Mantan Ketua Mahkamah Konstitusi, Akil Mochtar (kanan) menjadi saksi dalam sidang terdakwa Chairun Nisa di Pengadilan Tindak Pidana Korupsi, Jakarta, (30/1). Chairun Nisa bersama Akil Mochtar dan Hambit Bintih diduga terlibat dalam suap pengurusan sengketa pilkada Gunung Mas Kalimantan Tengah. TEMPO/Dasril Roszandi
TEMPO.CO, Jakarta - Bekas Ketua Mahkamah Konstitusi Akil Mochtar akan menjalani sidang perdana di Pengadilan Tindak Pindana Korupsi sore ini, Kamis, 20 Februari 2014. Adardam Achyar, penasihat hukum Akil, mengatakan kliennya didakwa dengan lima dakwaan sekaligus.
"Ada lima dakwaan, kumulatif," katanya saat dihubungi, Rabu kemarin, 19 Februari 2014.
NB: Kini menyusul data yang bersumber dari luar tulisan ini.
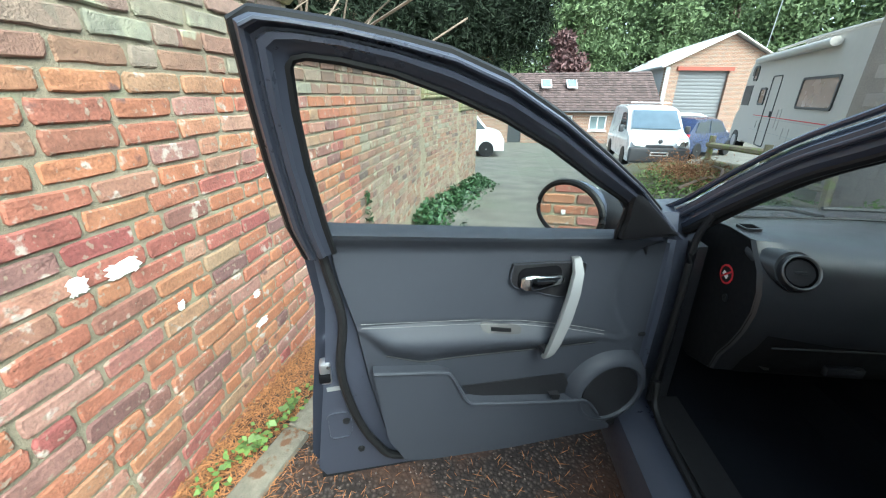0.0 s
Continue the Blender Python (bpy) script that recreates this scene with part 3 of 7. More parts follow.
part("overcab_window", slab(rounded(0.16, 2.38, 0.46, 0.28, 0.09), lambda a, b, d: (-0.012 + d, -a, b), 0.02), MH_DARK, mh, smooth=False)
part("cab_windscreen", loft([[(x, -a - 0.008, z) for a, z in ((-0.50, 1.36), (-0.555, 1.75), (-0.48, 2.12), (-0.45, 2.12), (-0.5, 1.75), (-0.46, 1.36))] for x in (0.08, 2.02)]), MH_DARK, mh, smooth=False)
for nm, a0, a1, z0, z1 in (("side_window", 3.5, 5.0, 1.42, 2.05), ("small_window", 1.05, 1.5, 1.45, 1.9), ("overcab_window", 0.12, 0.45, 2.1, 2.5)):
    w = part(nm, frame_slab(rounded((a0 + a1) / 2, (z0 + z1) / 2, a1 - a0, z1 - z0, 0.07), rounded((a0 + a1) / 2, (z0 + z1) / 2, a1 - a0 - 0.1, z1 - z0 - 0.1, 0.05), lambda a, b, d: (-0.025 + d, -a, b), 0.035), MH_DARK, mh)
    part("pane", slab(rounded((a0 + a1) / 2, (z0 + z1) / 2, a1 - a0 - 0.09, z1 - z0 - 0.09, 0.05), lambda a, b, d: (-0.012 + d, -a, b), 0.01), MH_GLASS, w, smooth=False)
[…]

Dalam dakwaan pertama, Akil dituding melakukan perbuatan yang diatur dalam Pasal 12 huruf c Undang-Undang Pemberantasan Tindak Pidana Korupsi. Pasal itu menerangkan soal hakim yang menerima hadiah atau janji, padahal diketahui atau patut diduga bahwa pemberian itu diberikan untuk mempengaruhi putusan perkara yang diserahkan kepadanya untuk diadili.
Akil juga didakwa dengan Pasal 12 huruf e undang-undang yang sama. Pasal ini soal pemerasan oleh penyelenggara negara. Lalu, dakwaan selanjutnya menggunakan Pasal 11 Undang-Undang tentang Pemberantasan Tindak Pidana Korupsi. Dia diduga menerima hadiah atau janji, padahal diketahui atau patut diduga bahwa pemberian tersebut diberikan karena kekuasaan atau kewenangan yang berhubungan dengan jabatannya.
Adapun dakwaan terakhir berisi tudingan pencucian uang. Akil, kata Adardam, dijerat Pasal 3 Undang-Undang Nomor 8 Tahun 2010 tentang Pencegahan dan Pemberantasan Tindak Pidana Pencucian Uang. Ia juga dikenai Pasal 3 ayat 1 huruf a dan c Undang-Undang Nomor 15 tahun 2002 tentang Tindak Pidana Pencucian Uang.
Tamsil Sjoekoer, pengacara Akil lainnya, mengatakan kliennya sudah mempelajari isi dakwaan tersebut. Ia sudah mendapatkan berkas itu tersebut sejak Kamis pekan lalu. "Sudah, tinggal nanti didiskusikan bersama tim," katanya.